Seguimi, cioè vivi una esistenza che asso­migli alla mia, e troverai la vita, realizzerai pienamente la tua esistenza. L’esito finale è «trovare vita», Quella cosa che tutti gli uomini cercano, in tutti gli angoli della terra, in tut­ti i giorni che è dato loro di vivere: realizza­re pienamente se stessi. E Gesù ne possiede la chiave. Perdere per trovare. È la legge del­la fisica dell’amore: se dai ti arricchisci, se trattieni ti impoverisci. Noi siamo ricchi so­lo di ciò che abbiamo donato.

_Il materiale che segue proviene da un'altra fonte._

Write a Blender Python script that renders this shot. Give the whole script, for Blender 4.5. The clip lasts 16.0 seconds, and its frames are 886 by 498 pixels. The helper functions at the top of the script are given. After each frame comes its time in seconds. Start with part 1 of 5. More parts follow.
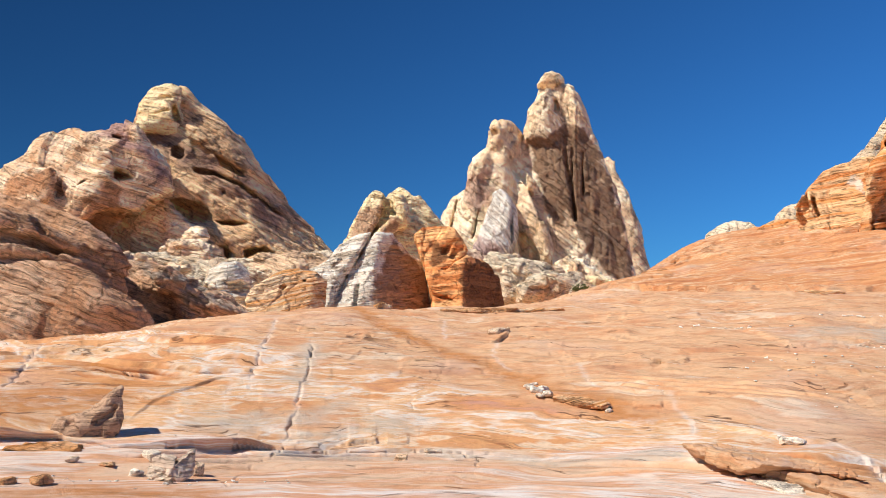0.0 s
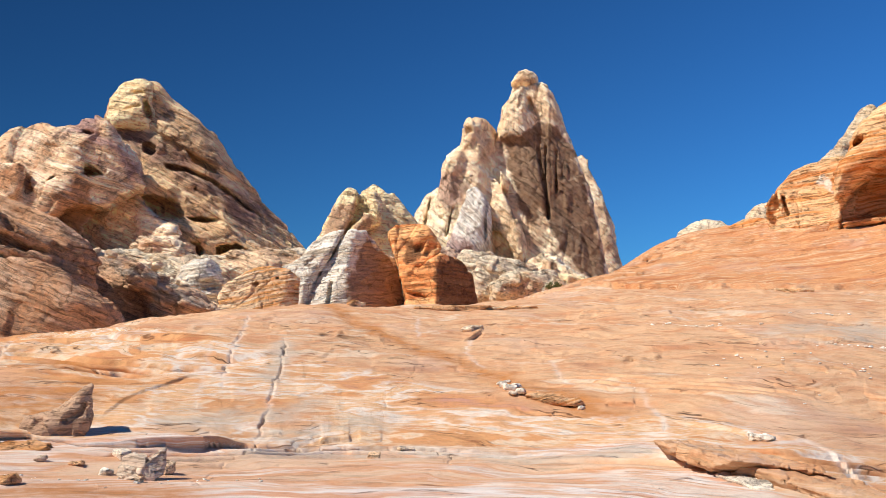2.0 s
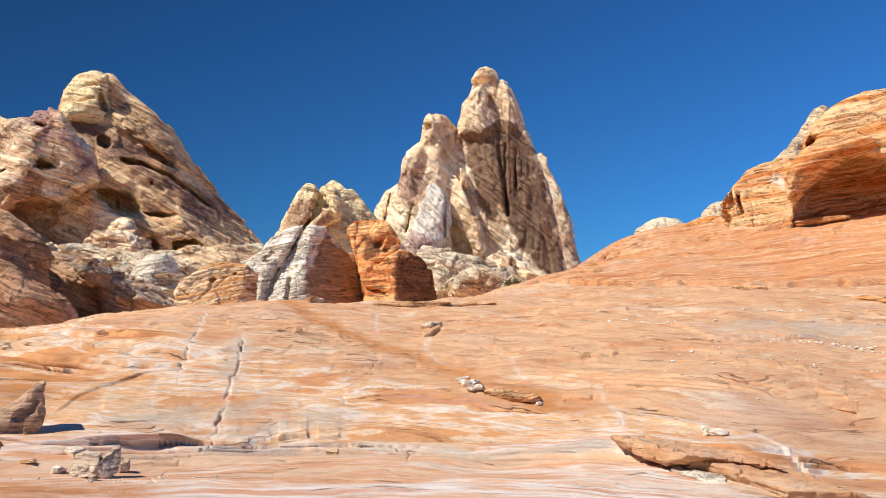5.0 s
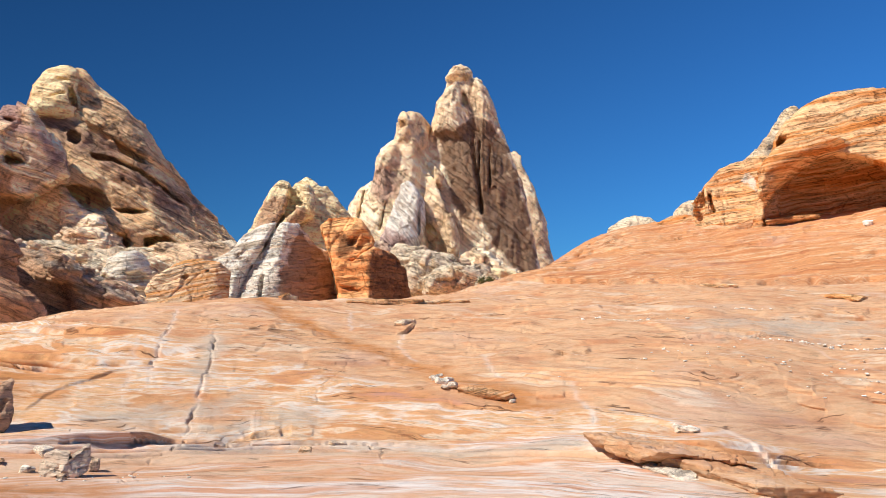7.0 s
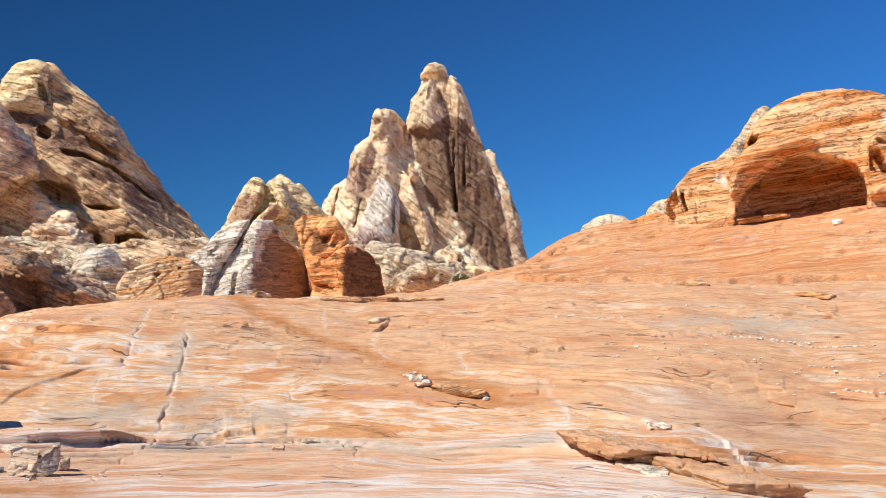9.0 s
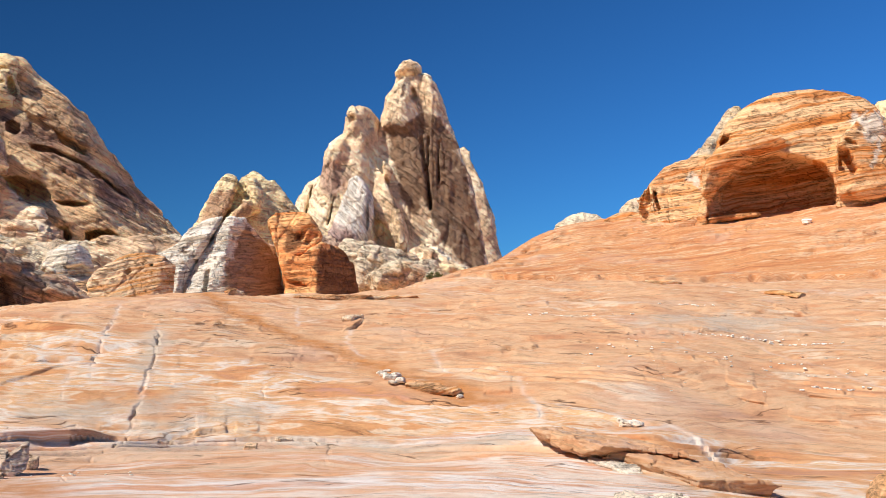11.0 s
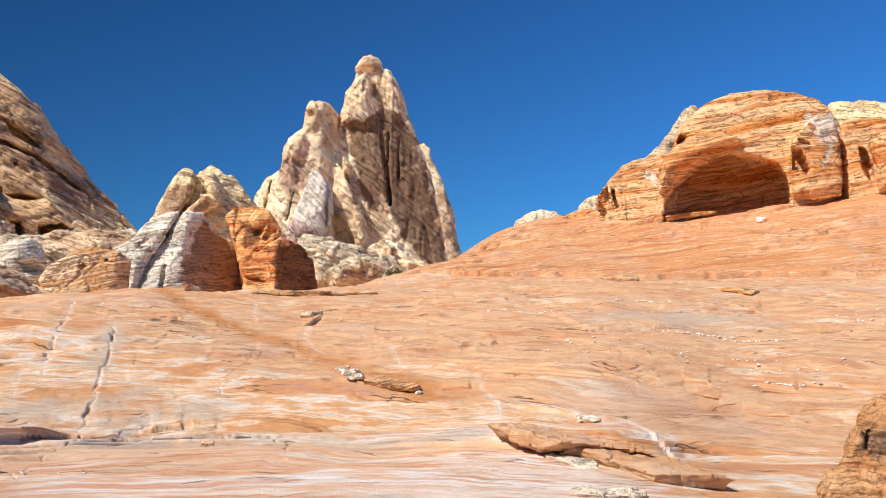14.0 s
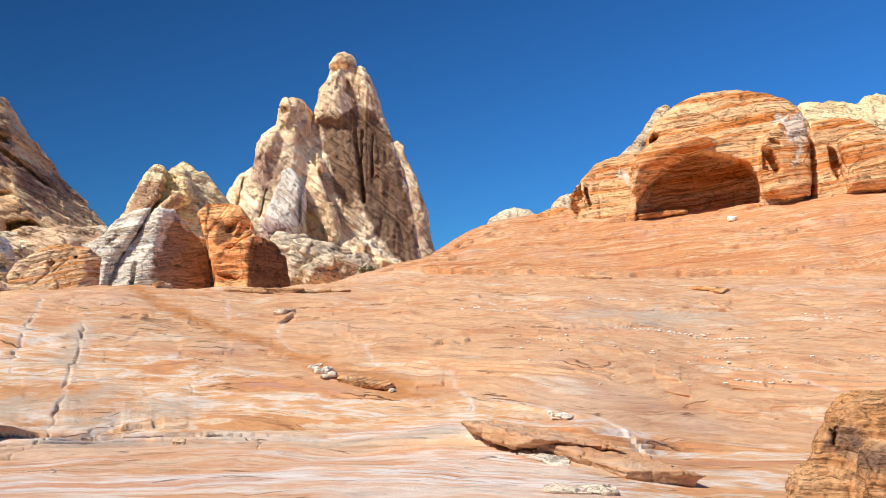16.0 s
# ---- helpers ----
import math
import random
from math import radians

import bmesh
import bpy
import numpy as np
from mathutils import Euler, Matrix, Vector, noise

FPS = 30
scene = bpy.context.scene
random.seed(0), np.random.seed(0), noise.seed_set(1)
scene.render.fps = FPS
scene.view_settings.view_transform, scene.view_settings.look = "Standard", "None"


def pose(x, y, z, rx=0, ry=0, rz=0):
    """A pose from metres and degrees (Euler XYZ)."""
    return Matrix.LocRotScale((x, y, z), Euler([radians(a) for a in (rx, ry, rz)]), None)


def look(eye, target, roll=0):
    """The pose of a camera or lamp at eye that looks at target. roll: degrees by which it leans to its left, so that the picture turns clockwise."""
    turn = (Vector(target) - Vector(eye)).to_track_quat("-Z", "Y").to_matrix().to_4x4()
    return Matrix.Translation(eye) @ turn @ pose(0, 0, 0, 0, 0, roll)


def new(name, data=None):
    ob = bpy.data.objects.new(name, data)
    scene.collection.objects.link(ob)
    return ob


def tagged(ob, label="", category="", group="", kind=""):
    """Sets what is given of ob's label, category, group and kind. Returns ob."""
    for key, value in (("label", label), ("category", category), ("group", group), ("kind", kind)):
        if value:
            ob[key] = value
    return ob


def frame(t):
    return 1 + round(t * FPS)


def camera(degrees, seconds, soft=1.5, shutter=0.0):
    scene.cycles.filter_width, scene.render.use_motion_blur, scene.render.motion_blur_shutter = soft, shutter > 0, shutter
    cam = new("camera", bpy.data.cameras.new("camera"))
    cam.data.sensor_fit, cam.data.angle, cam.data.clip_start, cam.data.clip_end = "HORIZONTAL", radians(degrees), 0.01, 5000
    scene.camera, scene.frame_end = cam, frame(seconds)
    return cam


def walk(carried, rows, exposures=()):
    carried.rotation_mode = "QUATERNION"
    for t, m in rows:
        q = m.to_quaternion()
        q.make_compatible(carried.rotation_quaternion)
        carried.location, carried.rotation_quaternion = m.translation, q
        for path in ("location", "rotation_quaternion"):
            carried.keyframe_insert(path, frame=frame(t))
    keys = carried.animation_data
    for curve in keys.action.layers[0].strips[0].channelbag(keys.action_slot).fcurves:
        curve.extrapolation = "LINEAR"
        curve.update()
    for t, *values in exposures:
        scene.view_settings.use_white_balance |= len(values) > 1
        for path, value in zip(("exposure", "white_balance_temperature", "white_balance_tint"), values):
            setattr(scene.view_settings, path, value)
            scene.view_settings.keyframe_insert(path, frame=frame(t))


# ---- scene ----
cam = camera(51.93, 16.0, soft=0.55)
EYE = 1.6
# seconds, yaw, pitch, roll: the camera stands on the slickrock and pans to its right
ROWS = [
    (0, -0.007, 6.095, 0.004),
    (0.5, -0.407, 6.060, 0.012),
    (1, -0.821, 6.023, 0.017),
    (1.5, -1.243, 5.985, 0.020),
    (2, -1.672, 5.946, 0.022),
    (2.5, -2.103, 5.907, 0.023),
    (3, -2.534, 5.868, 0.022),
    (3.5, -2.965, 5.829, 0.022),
    (4, -3.394, 5.790, 0.021),
    (5, -4.240, 5.714, 0.018),
    (6, -5.072, 5.641, 0.016),
    (6.5, -5.483, 5.605, 0.015),
    (7, -5.891, 5.570, 0.013),
    (7.5, -6.298, 5.535, 0.012),
    (8, -6.703, 5.500, 0.010),
    (8.5, -7.108, 5.465, 0.008),
    (9, -7.514, 5.430, 0.005),
    (10, -8.330, 5.360, -0.002),
    (11, -9.157, 5.287, -0.013),
    (11.5, -9.577, 5.251, -0.019),
    (12, -9.999, 5.213, -0.026),
    (12.5, -10.425, 5.175, -0.034),
    (13, -10.853, 5.137, -0.043),
    (13.5, -11.283, 5.099, -0.051),
    (14, -11.712, 5.060, -0.060),
    (14.5, -12.140, 5.023, -0.069),
    (15, -12.562, 4.986, -0.076),
    (15.5, -12.977, 4.950, -0.082),
    (16, -13.380, 4.917, -0.087),
]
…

Cosa è essenziale nella nostra vita? Su cosa stiamo investendo? Cosa rappresenta per noi un bene assoluto? Gesù pone con forza queste domande con parabole ed allegorie, con una sottigliezza psicologica che ci affascina e ci stupisce. Ma la sostanza resta la stessa: e se dopo tanta fatica ci trovassimo a scoprire di avere perso la nostra vita dietro mille inutili cose? In mille inutili preoccupazioni? Prendere la croce, per Gesù, non ha nulla a che vedere con l’atteggiamento autolesionista con cui, troppe volte leggiamo queste parole. Dio non ci manda nessuna croce (perché dovrebbe?) ma, al contrario, ci insegna ad accogliere le difficoltà che la vita ci pone davanti (non Dio!) con spirito positivo e costruttivo. A non caricarci le spalle con croci che noi stessi ci siamo procurati ma, al contrario, a vivere con amore anche le situazioni di difficoltà. Abbandoniamo le croci inutili e teniamo solo quelle necessarie, se riescono a tirare fuori da noi stessi il bene e l’amore che Dio ha messo nei nostri cuori. E seguiamo con gioia il Cristo che perde la sua vita donandocela.

Risonanze della Parola del giorno

“Mi opprimevano tristezza e angoscia e ho invocato il nome del Signore: « Ti prego, Signore, salvami ». Buono e giusto è il Signore, il nostro Dio è misericordioso… protegge gli umili: ero misero ed egli mi ha salvato. Ritorno alla pace, poiché il Signore mi ha beneficato; ha liberato i miei occhi dalle lacrime, ha preservato i miei piedi dalla caduta…” (salmo 114).
Colui che ha fatto esperienza – nella propria vita – di perdono, di misericordia, di provvidenza – anche a “piccole dosi” – difficili da rintracciare, ma inequivocabilmente presenti… non può sottrarsi dal testimoniare. La testimonianza non assume toni ufficiali, non cerca pulpiti per essere comunicata. E’ “presente” nella persona che ha vissuto queste esperienze, e – ne “modifica” – anche, in qualche modo, il suo “carattere”. Non più disperazione, non più pessimismo, non più vuoto esistenziale, non più resa.
E’ un’esperienza che parte dalla costatazione della propria debolezza, dei propri errori, ma sa cogliere la presenza di una “Mano” provvidente, che non abbandona, come “ombra che ti copre per proteggere la tua vita” (salmo 120). Ogni esperienza – diventa “maestra” di sapienza. “Il Signore Dio è la mia forza, egli rende i miei piedi come quelli delle cerve e sulle alture mi fa camminare…” (Abacuc 3,19).